Our Commitment to Clients:
We apologize for this disruption and realize that we still have work to do to make things right for those who have been impacted by this situation. We appreciate the cooperation of other financial institutions for accommodating clients who have been affected. We are committed to rebuilding the goodwill of our clients and to taking all necessary steps to accomplish this end.
My Globe and Mail colleagues have the latest on this in today's paper.
I haven't been involved with the incident but I do work in the same building. All I can say is that what the article says is pretty much what we have heard too. Nothing with the OS or software. Just an error in the code. I feel bad for the guy who created the bug but I don't necessarily think that he\she can be blaimed. Every coder makes mistakes otherwise there wouldn't be any bugs. The thing that really failed is that the bug was not discovered during testing and that it took a long time before everything was back to normal.
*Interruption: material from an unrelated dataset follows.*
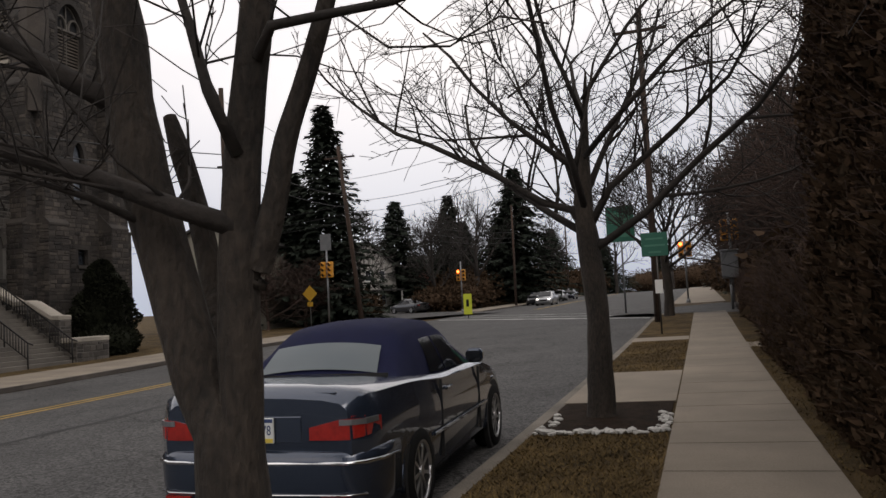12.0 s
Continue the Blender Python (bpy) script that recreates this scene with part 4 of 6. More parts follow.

Knowing how much commotion this has caused, I am sure that we will see some big changes to prevent this from happening again because, even if the chances are very very small, it's something the bank can not afford. In a way I believe that, as a result of this, chances of something similar happening to any of the banks will be smaller than ever before.
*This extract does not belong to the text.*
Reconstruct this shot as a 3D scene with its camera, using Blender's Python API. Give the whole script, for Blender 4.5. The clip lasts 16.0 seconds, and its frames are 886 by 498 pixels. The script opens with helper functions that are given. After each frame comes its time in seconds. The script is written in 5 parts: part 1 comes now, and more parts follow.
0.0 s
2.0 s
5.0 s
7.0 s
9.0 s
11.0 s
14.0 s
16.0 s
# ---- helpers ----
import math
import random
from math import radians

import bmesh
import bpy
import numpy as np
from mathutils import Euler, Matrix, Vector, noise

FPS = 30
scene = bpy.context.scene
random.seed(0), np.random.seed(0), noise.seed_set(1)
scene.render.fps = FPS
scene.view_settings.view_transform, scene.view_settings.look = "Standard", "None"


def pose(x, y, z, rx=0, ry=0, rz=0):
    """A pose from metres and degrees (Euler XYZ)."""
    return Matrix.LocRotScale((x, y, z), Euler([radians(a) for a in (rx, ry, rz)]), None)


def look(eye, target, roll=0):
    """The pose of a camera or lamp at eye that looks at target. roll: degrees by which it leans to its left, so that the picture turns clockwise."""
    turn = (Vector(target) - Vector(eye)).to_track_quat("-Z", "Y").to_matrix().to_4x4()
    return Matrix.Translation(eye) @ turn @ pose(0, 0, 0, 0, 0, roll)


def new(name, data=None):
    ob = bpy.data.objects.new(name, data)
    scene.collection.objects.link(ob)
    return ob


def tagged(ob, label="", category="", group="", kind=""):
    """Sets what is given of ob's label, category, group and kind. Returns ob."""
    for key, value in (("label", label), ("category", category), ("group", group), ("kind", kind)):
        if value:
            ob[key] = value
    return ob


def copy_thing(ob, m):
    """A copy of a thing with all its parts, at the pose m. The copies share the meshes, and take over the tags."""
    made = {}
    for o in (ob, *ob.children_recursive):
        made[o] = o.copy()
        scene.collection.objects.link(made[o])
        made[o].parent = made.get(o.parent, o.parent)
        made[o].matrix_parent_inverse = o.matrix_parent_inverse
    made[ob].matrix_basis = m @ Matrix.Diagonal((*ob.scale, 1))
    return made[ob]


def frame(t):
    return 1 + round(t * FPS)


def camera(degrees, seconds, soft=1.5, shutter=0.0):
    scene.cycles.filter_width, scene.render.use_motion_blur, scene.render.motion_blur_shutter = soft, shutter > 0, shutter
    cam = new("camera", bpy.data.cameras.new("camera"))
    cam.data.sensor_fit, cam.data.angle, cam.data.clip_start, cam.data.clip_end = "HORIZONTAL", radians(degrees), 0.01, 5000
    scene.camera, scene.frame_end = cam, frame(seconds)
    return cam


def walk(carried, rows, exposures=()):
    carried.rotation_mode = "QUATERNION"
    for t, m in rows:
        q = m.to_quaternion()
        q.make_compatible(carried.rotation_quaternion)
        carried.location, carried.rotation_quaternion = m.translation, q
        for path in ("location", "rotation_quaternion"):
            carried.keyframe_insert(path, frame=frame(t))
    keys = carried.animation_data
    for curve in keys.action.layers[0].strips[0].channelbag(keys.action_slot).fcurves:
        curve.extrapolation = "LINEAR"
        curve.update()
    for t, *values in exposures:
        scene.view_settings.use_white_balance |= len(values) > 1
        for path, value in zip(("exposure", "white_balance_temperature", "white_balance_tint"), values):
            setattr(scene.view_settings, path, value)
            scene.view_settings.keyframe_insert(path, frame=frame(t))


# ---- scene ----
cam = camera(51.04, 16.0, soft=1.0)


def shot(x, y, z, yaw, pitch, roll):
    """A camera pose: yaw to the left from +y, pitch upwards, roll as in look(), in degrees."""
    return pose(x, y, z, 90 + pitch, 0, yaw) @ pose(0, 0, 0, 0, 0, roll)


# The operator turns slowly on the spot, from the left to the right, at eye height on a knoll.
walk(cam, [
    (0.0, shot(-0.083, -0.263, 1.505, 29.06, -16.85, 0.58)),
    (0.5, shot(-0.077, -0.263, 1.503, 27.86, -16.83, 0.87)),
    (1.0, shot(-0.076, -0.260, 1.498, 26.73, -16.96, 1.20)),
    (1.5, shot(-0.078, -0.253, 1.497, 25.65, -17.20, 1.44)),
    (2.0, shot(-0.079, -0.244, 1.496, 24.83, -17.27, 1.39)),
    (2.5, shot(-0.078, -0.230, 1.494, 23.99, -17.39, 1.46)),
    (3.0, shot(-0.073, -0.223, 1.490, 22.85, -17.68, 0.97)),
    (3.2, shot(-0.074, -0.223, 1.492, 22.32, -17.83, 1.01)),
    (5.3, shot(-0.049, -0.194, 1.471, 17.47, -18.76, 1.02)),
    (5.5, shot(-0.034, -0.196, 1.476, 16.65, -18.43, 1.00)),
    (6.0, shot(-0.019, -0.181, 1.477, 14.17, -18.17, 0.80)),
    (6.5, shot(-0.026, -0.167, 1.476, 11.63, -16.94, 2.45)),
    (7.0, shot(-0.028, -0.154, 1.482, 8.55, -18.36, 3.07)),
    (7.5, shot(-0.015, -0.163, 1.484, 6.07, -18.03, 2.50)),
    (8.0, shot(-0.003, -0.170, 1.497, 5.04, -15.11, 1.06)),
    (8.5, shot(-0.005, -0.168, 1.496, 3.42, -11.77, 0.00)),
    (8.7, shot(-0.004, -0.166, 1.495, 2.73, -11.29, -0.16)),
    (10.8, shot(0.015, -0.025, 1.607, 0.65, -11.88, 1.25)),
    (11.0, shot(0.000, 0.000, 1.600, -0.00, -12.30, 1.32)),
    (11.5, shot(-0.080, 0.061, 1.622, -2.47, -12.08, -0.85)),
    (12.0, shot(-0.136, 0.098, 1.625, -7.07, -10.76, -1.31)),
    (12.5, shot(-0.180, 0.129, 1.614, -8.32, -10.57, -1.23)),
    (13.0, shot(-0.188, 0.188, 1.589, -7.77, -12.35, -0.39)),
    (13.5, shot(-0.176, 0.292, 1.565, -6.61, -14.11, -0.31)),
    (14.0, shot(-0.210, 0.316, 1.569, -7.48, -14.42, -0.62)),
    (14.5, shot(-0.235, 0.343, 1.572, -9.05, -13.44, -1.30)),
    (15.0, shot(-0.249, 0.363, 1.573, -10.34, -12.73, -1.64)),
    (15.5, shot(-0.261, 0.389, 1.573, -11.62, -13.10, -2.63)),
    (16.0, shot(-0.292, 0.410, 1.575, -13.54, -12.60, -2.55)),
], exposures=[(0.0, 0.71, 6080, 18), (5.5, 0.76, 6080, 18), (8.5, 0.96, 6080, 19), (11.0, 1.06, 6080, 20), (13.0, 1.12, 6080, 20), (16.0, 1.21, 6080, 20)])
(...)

I meant to post this yesterday but didn't get around to it. I see Richard has already commented with some semi-inside knowledge. Here is my comment anyway as it was written before Richard posted:
I don't think it is too important what OS they had this problem on. Its extremely likely they are using Microsoft Windows (at least for some of their systems).
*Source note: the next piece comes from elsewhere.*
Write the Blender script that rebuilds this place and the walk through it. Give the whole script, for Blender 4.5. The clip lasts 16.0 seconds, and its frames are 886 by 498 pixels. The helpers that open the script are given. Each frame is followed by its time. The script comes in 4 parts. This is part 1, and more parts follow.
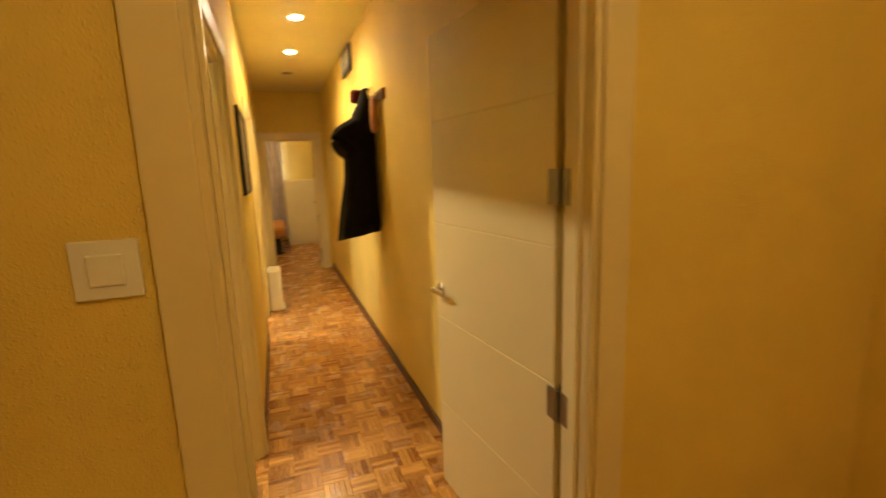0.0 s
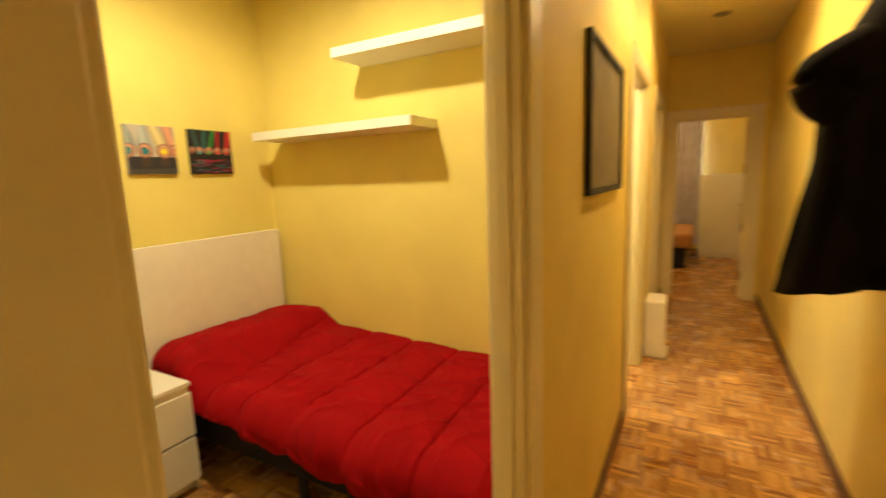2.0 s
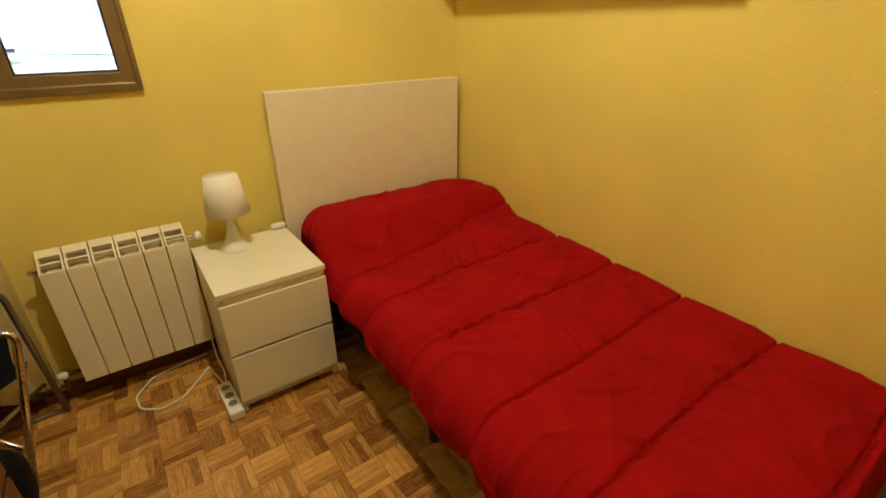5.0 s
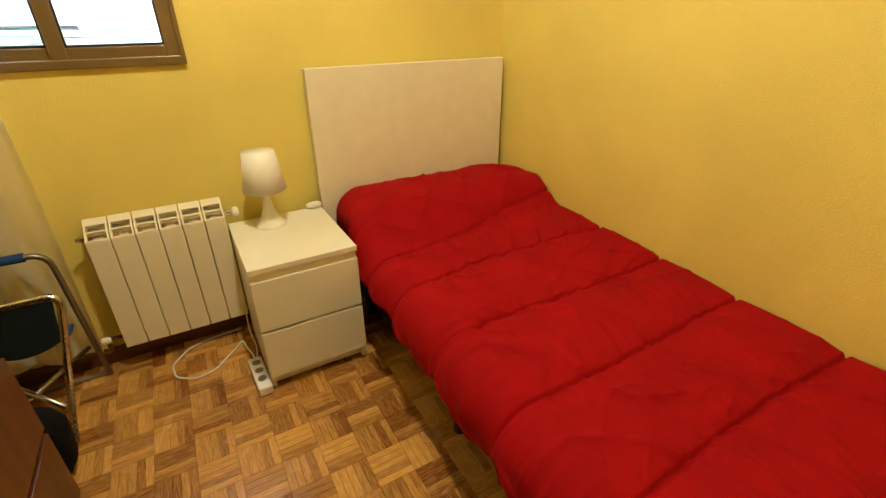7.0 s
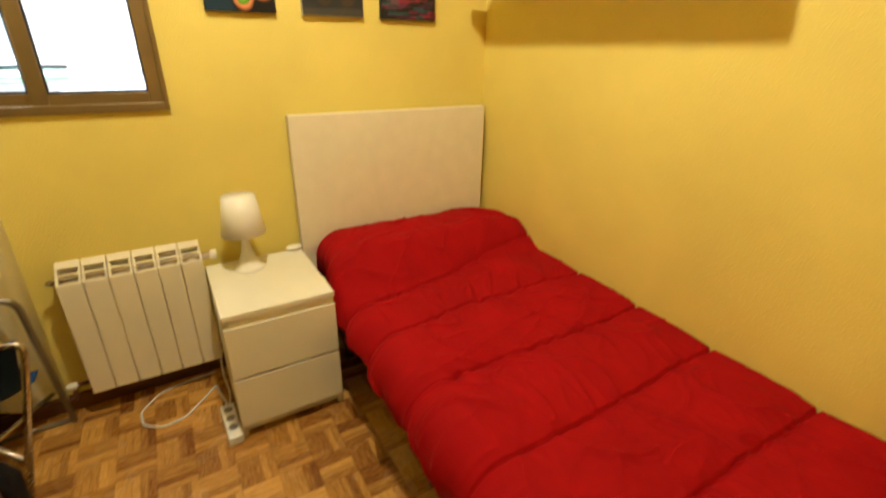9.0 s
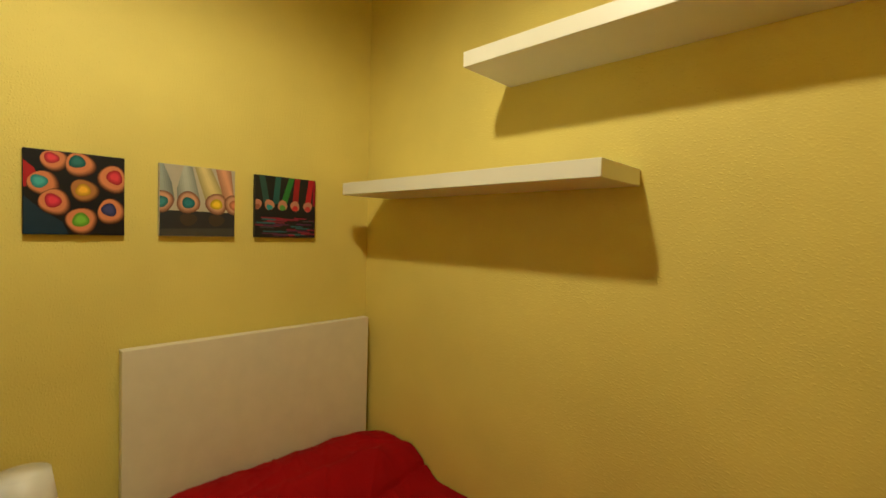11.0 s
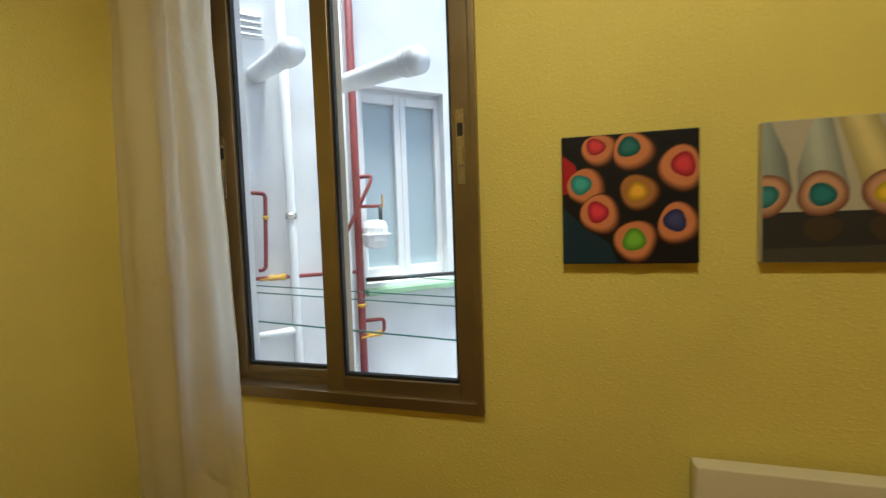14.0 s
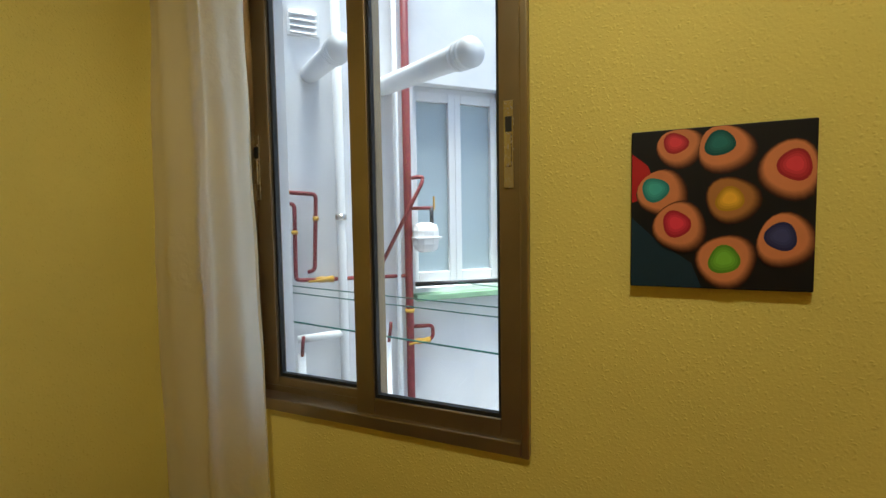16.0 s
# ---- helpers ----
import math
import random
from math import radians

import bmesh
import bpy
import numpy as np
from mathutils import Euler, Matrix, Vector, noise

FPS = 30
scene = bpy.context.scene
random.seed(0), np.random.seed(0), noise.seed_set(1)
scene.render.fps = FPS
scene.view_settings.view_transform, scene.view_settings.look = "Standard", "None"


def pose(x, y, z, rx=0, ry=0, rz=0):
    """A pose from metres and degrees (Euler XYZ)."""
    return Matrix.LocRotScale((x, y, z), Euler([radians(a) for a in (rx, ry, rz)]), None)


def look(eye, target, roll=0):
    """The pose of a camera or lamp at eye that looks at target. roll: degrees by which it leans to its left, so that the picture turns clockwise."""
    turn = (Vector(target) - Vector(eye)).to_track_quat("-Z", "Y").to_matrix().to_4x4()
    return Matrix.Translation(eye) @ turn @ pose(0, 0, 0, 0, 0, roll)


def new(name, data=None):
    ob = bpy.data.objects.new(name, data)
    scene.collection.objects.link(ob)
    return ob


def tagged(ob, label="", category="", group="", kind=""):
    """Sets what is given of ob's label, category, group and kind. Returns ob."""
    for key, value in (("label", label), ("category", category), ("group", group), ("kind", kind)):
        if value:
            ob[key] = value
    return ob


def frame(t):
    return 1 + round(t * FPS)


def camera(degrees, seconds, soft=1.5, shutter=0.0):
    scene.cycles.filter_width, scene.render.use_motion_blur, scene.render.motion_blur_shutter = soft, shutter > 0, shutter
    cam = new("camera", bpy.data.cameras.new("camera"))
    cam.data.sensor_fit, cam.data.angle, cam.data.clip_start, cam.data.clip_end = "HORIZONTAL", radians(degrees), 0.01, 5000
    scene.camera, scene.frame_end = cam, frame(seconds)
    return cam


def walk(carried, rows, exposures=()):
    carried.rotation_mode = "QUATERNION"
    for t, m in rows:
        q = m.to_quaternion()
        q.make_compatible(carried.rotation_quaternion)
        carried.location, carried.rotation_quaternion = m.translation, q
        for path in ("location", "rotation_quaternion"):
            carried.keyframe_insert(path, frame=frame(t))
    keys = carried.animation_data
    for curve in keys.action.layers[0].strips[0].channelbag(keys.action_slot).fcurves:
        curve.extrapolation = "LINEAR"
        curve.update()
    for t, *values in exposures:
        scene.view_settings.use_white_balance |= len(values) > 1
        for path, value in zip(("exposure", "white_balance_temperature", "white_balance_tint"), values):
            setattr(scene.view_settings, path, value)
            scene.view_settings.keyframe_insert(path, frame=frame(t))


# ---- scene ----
cam = camera(88.3, 16.0, soft=1.45, shutter=0.5)
PATH = [
    (0, (-0.048, 0.553, 1.492), (0.619, 2.405, 1.143), -2.0),
    (0.5, (0.126, 0.913, 1.467), (0.404, 2.858, 1.093), 0.5),
    (1, (0.210, 1.326, 1.474), (0.275, 3.289, 1.098), -1.0),
    (1.5, (0.203, 1.706, 1.455), (-0.170, 3.649, 1.162), -1.8),
    (2, (0.103, 2.021, 1.444), (-0.861, 3.746, 1.138), -2.1),
    (2.5, (-0.004, 2.251, 1.452), (-1.371, 3.665, 1.088), -2.0),
    (3, (-0.084, 2.457, 1.483), (-1.750, 3.488, 1.083), 1.1),
    (3.5, (-0.168, 2.534, 1.476), (-1.864, 3.490, 1.018), 0.3),
    (4, (-0.215, 2.572, 1.476), (-1.880, 3.545, 0.944), 0.3),
    (4.5, (-0.313, 2.598, 1.457), (-1.859, 3.686, 0.805), -0.5),
    (5, (-0.384, 2.659, 1.380), (-1.848, 3.702, 0.504), -0.5),
    (5.2, (-0.447, 2.619, 1.367), (-1.886, 3.677, 0.468), -0.3),
    (7.5, (-0.410, 2.732, 1.343), (-1.964, 3.587, 0.418), -0.3),
    (8, (-0.410, 2.739, 1.345), (-1.960, 3.597, 0.418), -0.1),
    (8.5, (-0.410, 2.735, 1.339), (-1.966, 3.590, 0.418), -0.1),
    (9, (-0.411, 2.753, 1.397), (-1.979, 3.707, 0.601), 0.9),
    (9.5, (-0.403, 2.773, 1.496), (-1.938, 3.972, 1.041), 2.9),
    (9.7, (-0.394, 2.787, 1.512), (-1.857, 4.106, 1.164), 3.6),
    (11.8, (-0.859, 3.018, 1.645), (-2.329, 4.372, 1.735), -0.1),
    (12, (-0.91, 3.126, 1.687), (-2.63, 4.146, 1.692), 1.7),
    (12.5, (-1.022, 3.183, 1.684), (-3.002, 3.428, 1.555), 2.3),
    (13, (-1.149, 3.111, 1.634), (-3.117, 2.798, 1.465), 0.8),
    (13.5, (-1.323, 3.057, 1.634), (-3.274, 2.628, 1.548), 1.1),
    (14, (-1.483, 2.993, 1.621), (-3.4, 2.438, 1.491), -1.9),
    (14.5, (-1.581, 2.966, 1.635), (-3.448, 2.258, 1.53), -1.5),
    (15, (-1.624, 2.977, 1.63), (-3.457, 2.183, 1.534), -1.3),
    (15.5, (-1.623, 2.985, 1.634), (-3.446, 2.17, 1.519), -1.0),
    (16, (-1.619, 2.986, 1.635), (-3.45, 2.19, 1.514), -0.9),
]
SKY, SUN = 0.16, 2.5
WARM, AMBER = (1.0, 0.86, 0.58), (1.0, 0.70, 0.29)
BULB = (-1.38, 3.04, 2.74)
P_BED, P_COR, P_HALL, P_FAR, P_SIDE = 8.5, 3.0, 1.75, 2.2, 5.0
EXPO = [(0, 4.0, 6500, 12), (2.5, 3.85, 6500, 10), (3.0, 3.9, 6400, 8), (3.5, 3.5, 6300, 8), (4.5, 3.45, 6400, 8), (5.0, 3.5, 6400, 8), (7.5, 3.9, 6350, 6), (8.0, 3.95, 6350, 6), (9.0, 3.9, 6350, 6), (9.7, 3.75, 6300, 5), (11.8, 2.5, 6200, 2), (13, 2.65, 6000, 0), (14.5, 2.15, 6000, 0), (16, 2.15, 5900, 0)]
walk(cam, [(t, look(eye, target, roll)) for t, eye, target, roll in PATH], EXPO)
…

It sounds to me like they just missed something in testing. It would be interesting to know how elaborate their testing procedure really is. They should be doing something along the lines of simulating the production environment in real-time in a test environment where they can apply the changes and then compare to the production environment or expected outputs.
I disagree with Tim. I think it extremely unlikely that the code was running on a Windows-brand OS. I say that because: 1 — Royal Bank is Canada's biggest bank and that means Big Iron when it comes to computing infrastructure. Windows and SQL server have been making great gains but when you really want to crunch data, the apps you're using are running on UNIX or its variants. 2) IBM is Royal's biggest vendor partner. IBM says (as I noted) it wasn't involved but IBM would likely have had some input into the apps and, therefore, the OS for the core computing functions in the bank. It's quite possible, then, that IBM has got the bank running apps on some Linux boxes. After all, IBM is in the market with some big advertising campaigns pushing Linux and non-proprietary operating systems. So why is all this important? It's important precisely because of Royal's relationship with IBM and IBM's relationship with Linux. The Microsoft marketing and sales staff will have a field day if it comes out that the coder who wrote the offending bits for Royal was writing an app running on Linux. Even though the OS may have had nothing to do with it, Microsoft folks (and its allies) can point and say, “Well, remember that Royal snafu? they were running Linux ….”I'm sure the reverse is true, as well. If this is a MS OS or Solaris or some other proprietary locked-down OS, the open source folks may say, “Well, there you go, another example of screw-up involving a Microsoft OS.!”
Even the coding tools used will be an issue for a vendor. Was it a Borland tool the guy was using? Was it some Microsoft tool?
So I think Royal and its technology partners have a great interest in controlling the information involved in this event.